Exercise objective »
Word for word, print each line of the listing below; pictures stay out.
-- Dataset extract start --
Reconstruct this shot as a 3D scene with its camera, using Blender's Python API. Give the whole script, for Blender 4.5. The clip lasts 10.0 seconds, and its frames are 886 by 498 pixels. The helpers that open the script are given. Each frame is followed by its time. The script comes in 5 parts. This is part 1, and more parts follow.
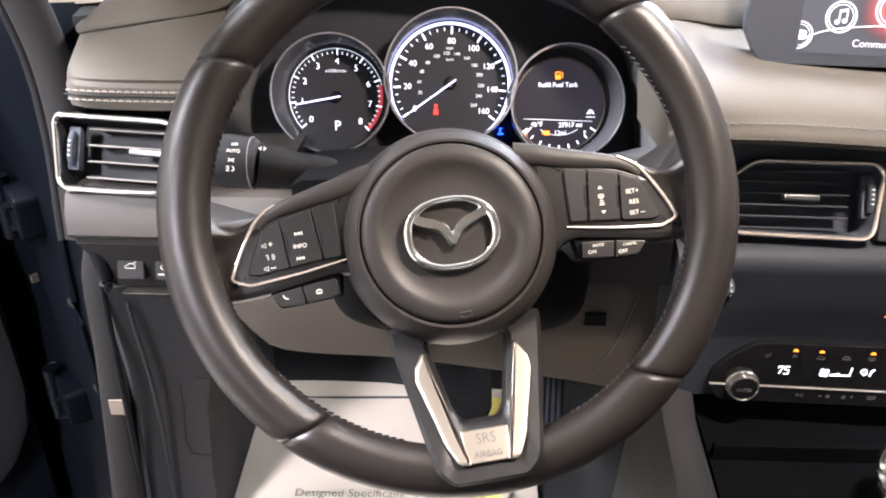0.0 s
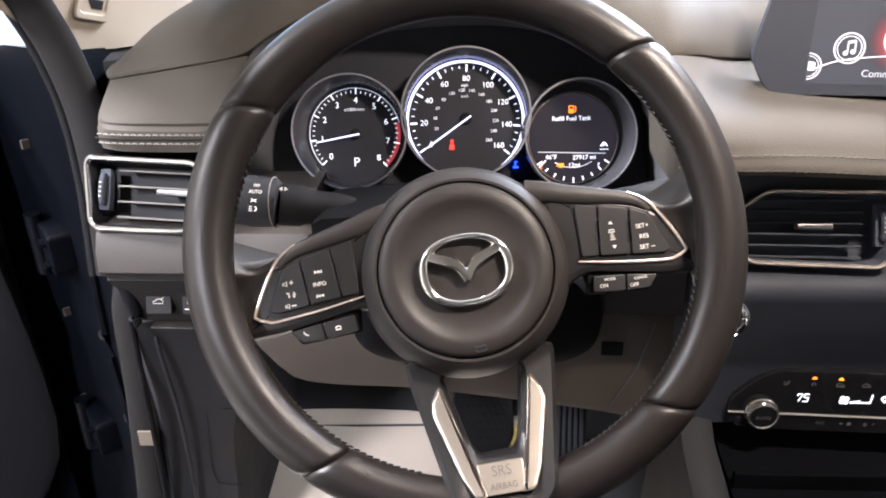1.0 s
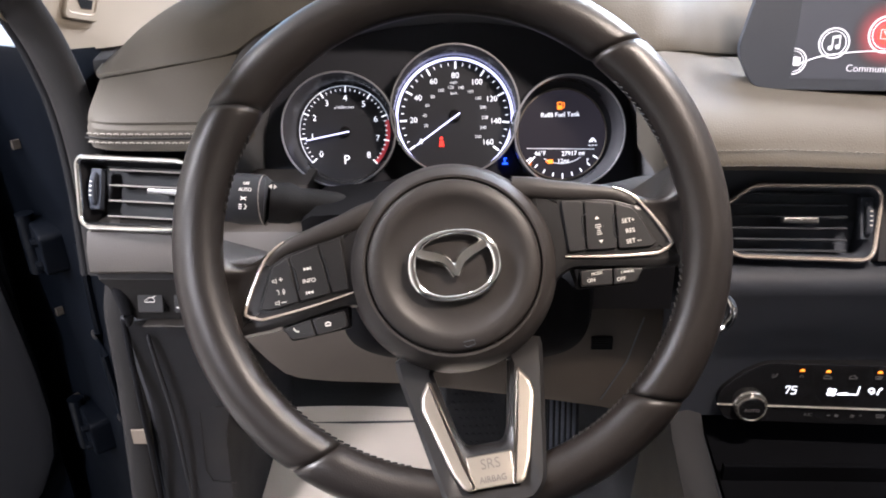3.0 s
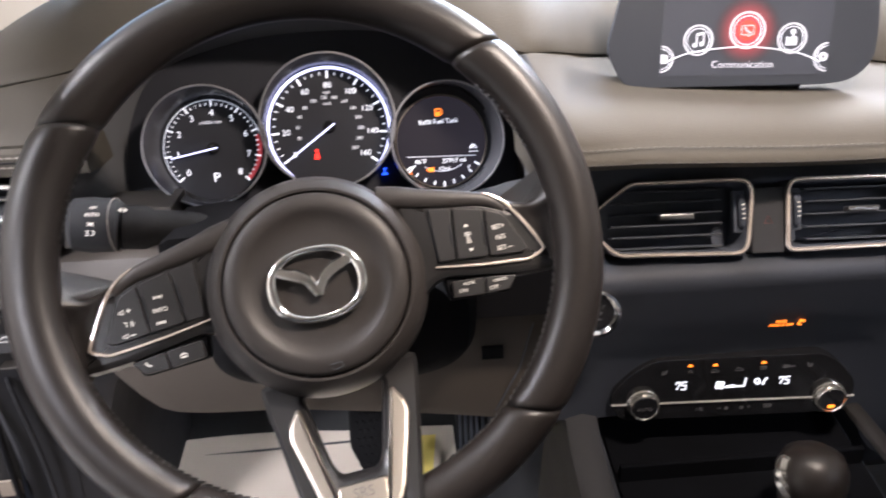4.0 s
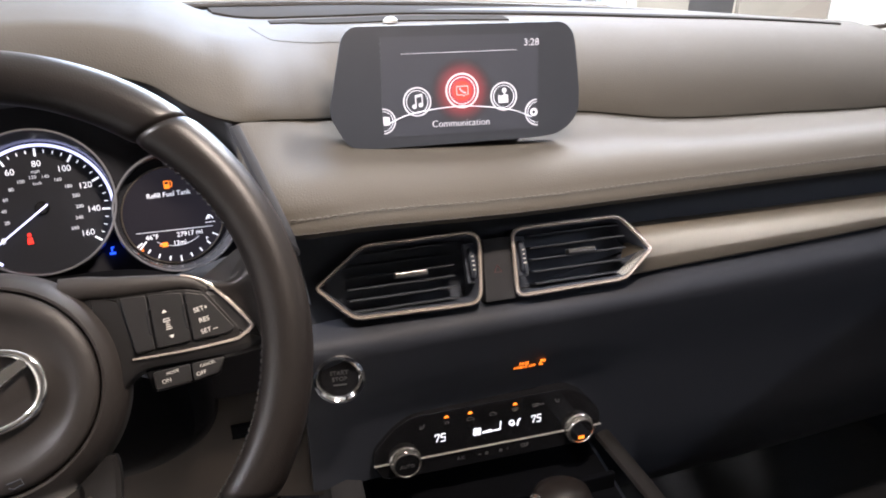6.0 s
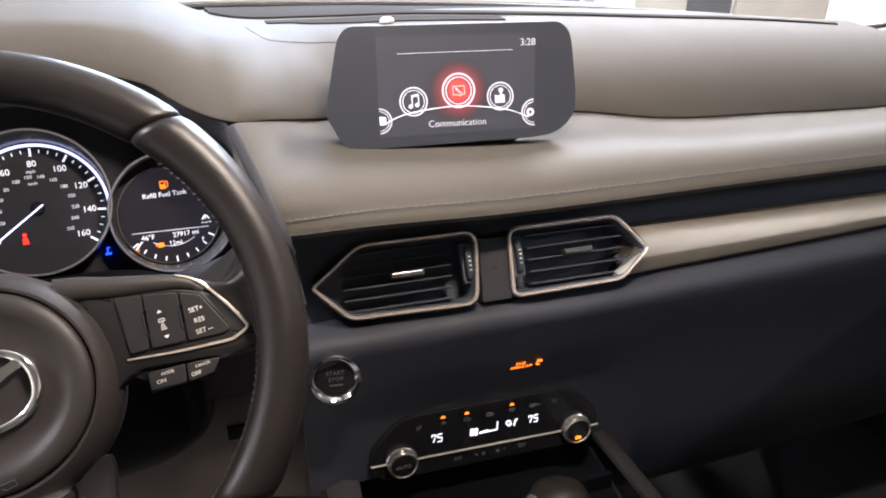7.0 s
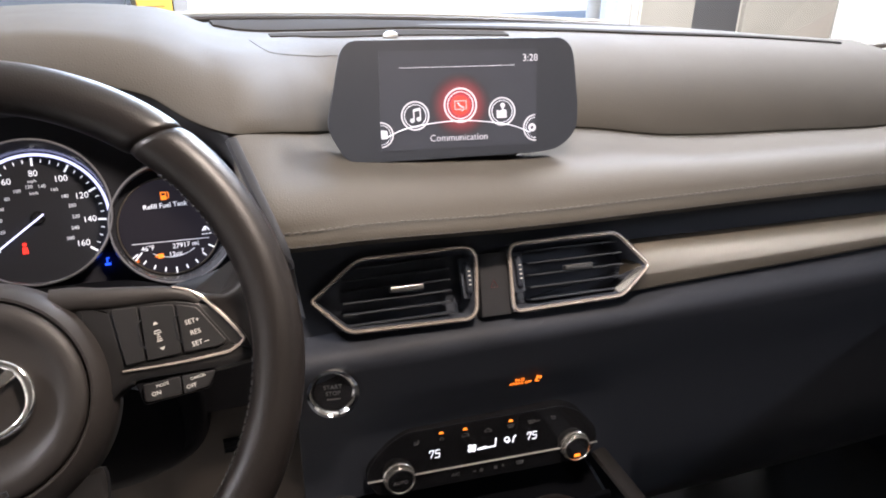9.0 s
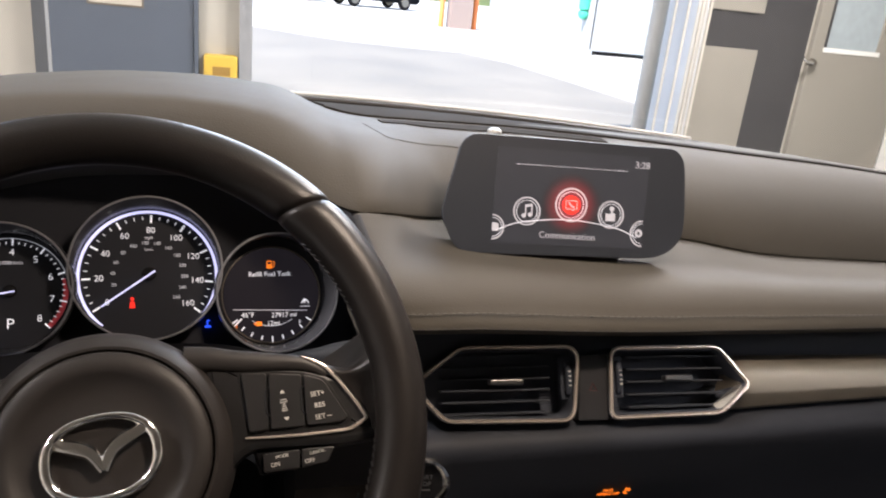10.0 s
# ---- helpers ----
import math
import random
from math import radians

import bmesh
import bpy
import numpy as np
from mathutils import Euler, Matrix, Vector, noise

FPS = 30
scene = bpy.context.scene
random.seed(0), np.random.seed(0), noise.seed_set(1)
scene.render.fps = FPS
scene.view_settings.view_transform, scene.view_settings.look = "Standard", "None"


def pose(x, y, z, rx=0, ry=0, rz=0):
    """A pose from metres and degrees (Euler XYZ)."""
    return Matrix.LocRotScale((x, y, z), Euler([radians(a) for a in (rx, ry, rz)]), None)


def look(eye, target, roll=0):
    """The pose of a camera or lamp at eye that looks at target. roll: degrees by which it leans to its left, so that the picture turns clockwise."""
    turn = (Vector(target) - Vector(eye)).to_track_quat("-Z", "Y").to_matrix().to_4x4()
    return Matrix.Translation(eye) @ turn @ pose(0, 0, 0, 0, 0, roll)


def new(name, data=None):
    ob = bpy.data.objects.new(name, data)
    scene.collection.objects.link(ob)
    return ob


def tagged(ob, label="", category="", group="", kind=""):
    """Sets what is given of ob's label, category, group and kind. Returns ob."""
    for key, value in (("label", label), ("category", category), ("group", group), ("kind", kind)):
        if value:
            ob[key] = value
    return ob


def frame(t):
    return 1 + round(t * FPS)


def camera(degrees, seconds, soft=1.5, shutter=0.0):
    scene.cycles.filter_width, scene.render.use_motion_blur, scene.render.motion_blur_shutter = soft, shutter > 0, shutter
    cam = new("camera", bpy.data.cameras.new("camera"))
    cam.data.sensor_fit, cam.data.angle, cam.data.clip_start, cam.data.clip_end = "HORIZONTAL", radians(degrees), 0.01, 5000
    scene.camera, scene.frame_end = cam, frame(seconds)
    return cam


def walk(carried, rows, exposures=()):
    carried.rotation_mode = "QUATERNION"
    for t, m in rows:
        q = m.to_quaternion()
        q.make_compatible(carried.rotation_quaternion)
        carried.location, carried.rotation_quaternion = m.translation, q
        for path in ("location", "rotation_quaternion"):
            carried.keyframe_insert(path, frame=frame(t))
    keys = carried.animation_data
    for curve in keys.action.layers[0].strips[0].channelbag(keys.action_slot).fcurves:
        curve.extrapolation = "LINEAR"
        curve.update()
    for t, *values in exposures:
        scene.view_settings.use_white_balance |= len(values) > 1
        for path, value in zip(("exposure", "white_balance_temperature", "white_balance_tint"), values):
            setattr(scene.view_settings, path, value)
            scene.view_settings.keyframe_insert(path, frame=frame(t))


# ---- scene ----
-- Dataset extract end --
Expected output »
Reconstruct this shot as a 3D scene with its camera, using Blender's Python API. Give the whole script, for Blender 4.5. The clip lasts 10.0 seconds, and its frames are 886 by 498 pixels. The helpers that open the script are given. Each frame is followed by its time. The script comes in 5 parts. This is part 1, and more parts follow.
0.0 s
1.0 s
3.0 s
4.0 s
6.0 s
7.0 s
9.0 s
10.0 s
# ---- helpers ----
import math
import random
from math import radians

import bmesh
import bpy
import numpy as np
from mathutils import Euler, Matrix, Vector, noise

FPS = 30
scene = bpy.context.scene
random.seed(0), np.random.seed(0), noise.seed_set(1)
scene.render.fps = FPS
scene.view_settings.view_transform, scene.view_settings.look = "Standard", "None"


def pose(x, y, z, rx=0, ry=0, rz=0):
    """A pose from metres and degrees (Euler XYZ)."""
    return Matrix.LocRotScale((x, y, z), Euler([radians(a) for a in (rx, ry, rz)]), None)


def look(eye, target, roll=0):
    """The pose of a camera or lamp at eye that looks at target. roll: degrees by which it leans to its left, so that the picture turns clockwise."""
    turn = (Vector(target) - Vector(eye)).to_track_quat("-Z", "Y").to_matrix().to_4x4()
    return Matrix.Translation(eye) @ turn @ pose(0, 0, 0, 0, 0, roll)


def new(name, data=None):
    ob = bpy.data.objects.new(name, data)
    scene.collection.objects.link(ob)
    return ob


def tagged(ob, label="", category="", group="", kind=""):
    """Sets what is given of ob's label, category, group and kind. Returns ob."""
    for key, value in (("label", label), ("category", category), ("group", group), ("kind", kind)):
        if value:
            ob[key] = value
    return ob


def frame(t):
    return 1 + round(t * FPS)


def camera(degrees, seconds, soft=1.5, shutter=0.0):
    scene.cycles.filter_width, scene.render.use_motion_blur, scene.render.motion_blur_shutter = soft, shutter > 0, shutter
    cam = new("camera", bpy.data.cameras.new("camera"))
    cam.data.sensor_fit, cam.data.angle, cam.data.clip_start, cam.data.clip_end = "HORIZONTAL", radians(degrees), 0.01, 5000
    scene.camera, scene.frame_end = cam, frame(seconds)
    return cam


def walk(carried, rows, exposures=()):
    carried.rotation_mode = "QUATERNION"
    for t, m in rows:
        q = m.to_quaternion()
        q.make_compatible(carried.rotation_quaternion)
        carried.location, carried.rotation_quaternion = m.translation, q
        for path in ("location", "rotation_quaternion"):
            carried.keyframe_insert(path, frame=frame(t))
    keys = carried.animation_data
    for curve in keys.action.layers[0].strips[0].channelbag(keys.action_slot).fcurves:
        curve.extrapolation = "LINEAR"
        curve.update()
    for t, *values in exposures:
        scene.view_settings.use_white_balance |= len(values) > 1
        for path, value in zip(("exposure", "white_balance_temperature", "white_balance_tint"), values):
            setattr(scene.view_settings, path, value)
            scene.view_settings.keyframe_insert(path, frame=frame(t))


# ---- scene ----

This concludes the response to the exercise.